* START *

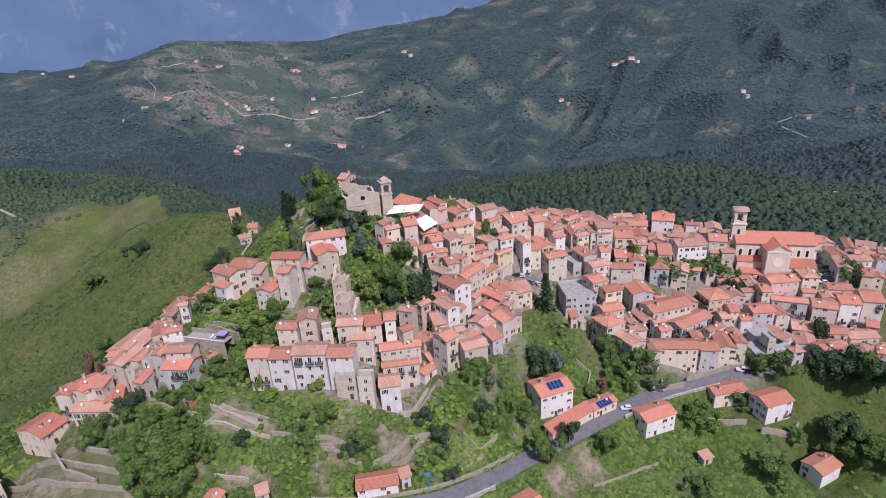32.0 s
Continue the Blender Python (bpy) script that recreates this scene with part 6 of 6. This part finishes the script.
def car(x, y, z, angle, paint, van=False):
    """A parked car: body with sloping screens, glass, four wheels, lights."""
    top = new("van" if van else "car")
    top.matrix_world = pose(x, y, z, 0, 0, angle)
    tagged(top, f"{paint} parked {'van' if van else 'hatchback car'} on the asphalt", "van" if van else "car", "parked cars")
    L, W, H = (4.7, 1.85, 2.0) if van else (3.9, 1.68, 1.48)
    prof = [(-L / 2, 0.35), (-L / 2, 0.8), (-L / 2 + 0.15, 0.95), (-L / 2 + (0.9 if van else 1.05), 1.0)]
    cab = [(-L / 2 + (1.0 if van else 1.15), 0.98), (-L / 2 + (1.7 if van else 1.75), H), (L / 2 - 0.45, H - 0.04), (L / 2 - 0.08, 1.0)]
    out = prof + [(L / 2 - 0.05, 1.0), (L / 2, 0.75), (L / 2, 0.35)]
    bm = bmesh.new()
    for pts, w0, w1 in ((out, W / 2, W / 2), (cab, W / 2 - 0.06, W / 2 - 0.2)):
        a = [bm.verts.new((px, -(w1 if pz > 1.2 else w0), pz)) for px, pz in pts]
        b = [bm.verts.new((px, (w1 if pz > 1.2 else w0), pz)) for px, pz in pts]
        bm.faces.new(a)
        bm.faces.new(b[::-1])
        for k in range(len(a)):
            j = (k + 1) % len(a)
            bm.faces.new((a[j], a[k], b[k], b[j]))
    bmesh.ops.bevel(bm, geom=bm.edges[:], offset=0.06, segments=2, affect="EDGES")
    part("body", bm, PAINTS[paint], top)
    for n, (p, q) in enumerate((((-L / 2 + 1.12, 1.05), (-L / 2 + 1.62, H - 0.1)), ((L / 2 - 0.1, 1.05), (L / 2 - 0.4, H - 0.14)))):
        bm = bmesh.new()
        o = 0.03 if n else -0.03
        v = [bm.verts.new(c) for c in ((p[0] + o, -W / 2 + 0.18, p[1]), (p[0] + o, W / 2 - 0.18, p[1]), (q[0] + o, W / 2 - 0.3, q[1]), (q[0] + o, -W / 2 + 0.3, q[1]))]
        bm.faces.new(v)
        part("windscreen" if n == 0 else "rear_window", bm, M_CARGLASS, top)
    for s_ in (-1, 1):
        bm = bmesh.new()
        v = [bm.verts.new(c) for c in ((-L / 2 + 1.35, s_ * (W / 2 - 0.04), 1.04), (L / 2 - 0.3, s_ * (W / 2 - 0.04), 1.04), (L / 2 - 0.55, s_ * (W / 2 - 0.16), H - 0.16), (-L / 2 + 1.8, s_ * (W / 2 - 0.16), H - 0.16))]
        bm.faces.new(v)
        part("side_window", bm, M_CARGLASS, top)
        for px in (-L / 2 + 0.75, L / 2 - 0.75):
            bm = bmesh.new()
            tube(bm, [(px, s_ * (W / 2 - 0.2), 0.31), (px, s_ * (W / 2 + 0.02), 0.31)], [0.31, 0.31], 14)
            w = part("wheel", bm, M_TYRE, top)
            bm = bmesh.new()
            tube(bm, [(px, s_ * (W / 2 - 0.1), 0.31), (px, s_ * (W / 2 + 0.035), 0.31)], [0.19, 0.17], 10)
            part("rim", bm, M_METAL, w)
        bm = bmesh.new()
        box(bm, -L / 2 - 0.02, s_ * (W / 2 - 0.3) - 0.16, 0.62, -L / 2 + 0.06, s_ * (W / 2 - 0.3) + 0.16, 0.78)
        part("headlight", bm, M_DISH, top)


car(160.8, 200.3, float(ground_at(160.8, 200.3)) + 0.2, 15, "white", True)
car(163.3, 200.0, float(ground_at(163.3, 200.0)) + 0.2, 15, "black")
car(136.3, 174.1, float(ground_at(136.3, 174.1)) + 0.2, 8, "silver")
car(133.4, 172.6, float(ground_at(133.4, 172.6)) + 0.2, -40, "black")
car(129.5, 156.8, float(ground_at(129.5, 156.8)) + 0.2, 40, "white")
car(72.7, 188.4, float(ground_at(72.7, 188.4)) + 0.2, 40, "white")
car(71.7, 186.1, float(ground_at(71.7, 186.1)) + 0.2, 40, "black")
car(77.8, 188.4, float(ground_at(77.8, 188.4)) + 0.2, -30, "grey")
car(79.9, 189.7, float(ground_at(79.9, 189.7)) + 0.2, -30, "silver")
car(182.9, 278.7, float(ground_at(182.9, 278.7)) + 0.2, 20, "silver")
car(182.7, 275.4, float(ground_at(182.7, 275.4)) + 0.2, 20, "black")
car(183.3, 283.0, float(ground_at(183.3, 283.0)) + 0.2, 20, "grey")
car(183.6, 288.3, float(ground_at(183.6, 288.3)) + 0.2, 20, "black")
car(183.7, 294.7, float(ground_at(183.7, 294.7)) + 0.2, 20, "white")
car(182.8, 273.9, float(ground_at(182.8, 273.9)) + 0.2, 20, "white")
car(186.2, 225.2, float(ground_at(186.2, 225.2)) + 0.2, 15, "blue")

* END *

> What to work on
Reproduce the listing above exactly, excluding all pictures.

> Finished task
32.0 s
Continue the Blender Python (bpy) script that recreates this scene with part 6 of 6. This part finishes the script.
def car(x, y, z, angle, paint, van=False):
    """A parked car: body with sloping screens, glass, four wheels, lights."""
    top = new("van" if van else "car")
    top.matrix_world = pose(x, y, z, 0, 0, angle)
    tagged(top, f"{paint} parked {'van' if van else 'hatchback car'} on the asphalt", "van" if van else "car", "parked cars")
    L, W, H = (4.7, 1.85, 2.0) if van else (3.9, 1.68, 1.48)
    prof = [(-L / 2, 0.35), (-L / 2, 0.8), (-L / 2 + 0.15, 0.95), (-L / 2 + (0.9 if van else 1.05), 1.0)]
    cab = [(-L / 2 + (1.0 if van else 1.15), 0.98), (-L / 2 + (1.7 if van else 1.75), H), (L / 2 - 0.45, H - 0.04), (L / 2 - 0.08, 1.0)]
    out = prof + [(L / 2 - 0.05, 1.0), (L / 2, 0.75), (L / 2, 0.35)]
    bm = bmesh.new()
    for pts, w0, w1 in ((out, W / 2, W / 2), (cab, W / 2 - 0.06, W / 2 - 0.2)):
        a = [bm.verts.new((px, -(w1 if pz > 1.2 else w0), pz)) for px, pz in pts]
        b = [bm.verts.new((px, (w1 if pz > 1.2 else w0), pz)) for px, pz in pts]
        bm.faces.new(a)
        bm.faces.new(b[::-1])
        for k in range(len(a)):
            j = (k + 1) % len(a)
            bm.faces.new((a[j], a[k], b[k], b[j]))
    bmesh.ops.bevel(bm, geom=bm.edges[:], offset=0.06, segments=2, affect="EDGES")
    part("body", bm, PAINTS[paint], top)
    for n, (p, q) in enumerate((((-L / 2 + 1.12, 1.05), (-L / 2 + 1.62, H - 0.1)), ((L / 2 - 0.1, 1.05), (L / 2 - 0.4, H - 0.14)))):
        bm = bmesh.new()
        o = 0.03 if n else -0.03
        v = [bm.verts.new(c) for c in ((p[0] + o, -W / 2 + 0.18, p[1]), (p[0] + o, W / 2 - 0.18, p[1]), (q[0] + o, W / 2 - 0.3, q[1]), (q[0] + o, -W / 2 + 0.3, q[1]))]
        bm.faces.new(v)
        part("windscreen" if n == 0 else "rear_window", bm, M_CARGLASS, top)
    for s_ in (-1, 1):
        bm = bmesh.new()
        v = [bm.verts.new(c) for c in ((-L / 2 + 1.35, s_ * (W / 2 - 0.04), 1.04), (L / 2 - 0.3, s_ * (W / 2 - 0.04), 1.04), (L / 2 - 0.55, s_ * (W / 2 - 0.16), H - 0.16), (-L / 2 + 1.8, s_ * (W / 2 - 0.16), H - 0.16))]
        bm.faces.new(v)
        part("side_window", bm, M_CARGLASS, top)
        for px in (-L / 2 + 0.75, L / 2 - 0.75):
            bm = bmesh.new()
            tube(bm, [(px, s_ * (W / 2 - 0.2), 0.31), (px, s_ * (W / 2 + 0.02), 0.31)], [0.31, 0.31], 14)
            w = part("wheel", bm, M_TYRE, top)
            bm = bmesh.new()
            tube(bm, [(px, s_ * (W / 2 - 0.1), 0.31), (px, s_ * (W / 2 + 0.035), 0.31)], [0.19, 0.17], 10)
            part("rim", bm, M_METAL, w)
        bm = bmesh.new()
        box(bm, -L / 2 - 0.02, s_ * (W / 2 - 0.3) - 0.16, 0.62, -L / 2 + 0.06, s_ * (W / 2 - 0.3) + 0.16, 0.78)
        part("headlight", bm, M_DISH, top)


car(160.8, 200.3, float(ground_at(160.8, 200.3)) + 0.2, 15, "white", True)
car(163.3, 200.0, float(ground_at(163.3, 200.0)) + 0.2, 15, "black")
car(136.3, 174.1, float(ground_at(136.3, 174.1)) + 0.2, 8, "silver")
car(133.4, 172.6, float(ground_at(133.4, 172.6)) + 0.2, -40, "black")
car(129.5, 156.8, float(ground_at(129.5, 156.8)) + 0.2, 40, "white")
car(72.7, 188.4, float(ground_at(72.7, 188.4)) + 0.2, 40, "white")
car(71.7, 186.1, float(ground_at(71.7, 186.1)) + 0.2, 40, "black")
car(77.8, 188.4, float(ground_at(77.8, 188.4)) + 0.2, -30, "grey")
car(79.9, 189.7, float(ground_at(79.9, 189.7)) + 0.2, -30, "silver")
car(182.9, 278.7, float(ground_at(182.9, 278.7)) + 0.2, 20, "silver")
car(182.7, 275.4, float(ground_at(182.7, 275.4)) + 0.2, 20, "black")
car(183.3, 283.0, float(ground_at(183.3, 283.0)) + 0.2, 20, "grey")
car(183.6, 288.3, float(ground_at(183.6, 288.3)) + 0.2, 20, "black")
car(183.7, 294.7, float(ground_at(183.7, 294.7)) + 0.2, 20, "white")
car(182.8, 273.9, float(ground_at(182.8, 273.9)) + 0.2, 20, "white")
car(186.2, 225.2, float(ground_at(186.2, 225.2)) + 0.2, 15, "blue")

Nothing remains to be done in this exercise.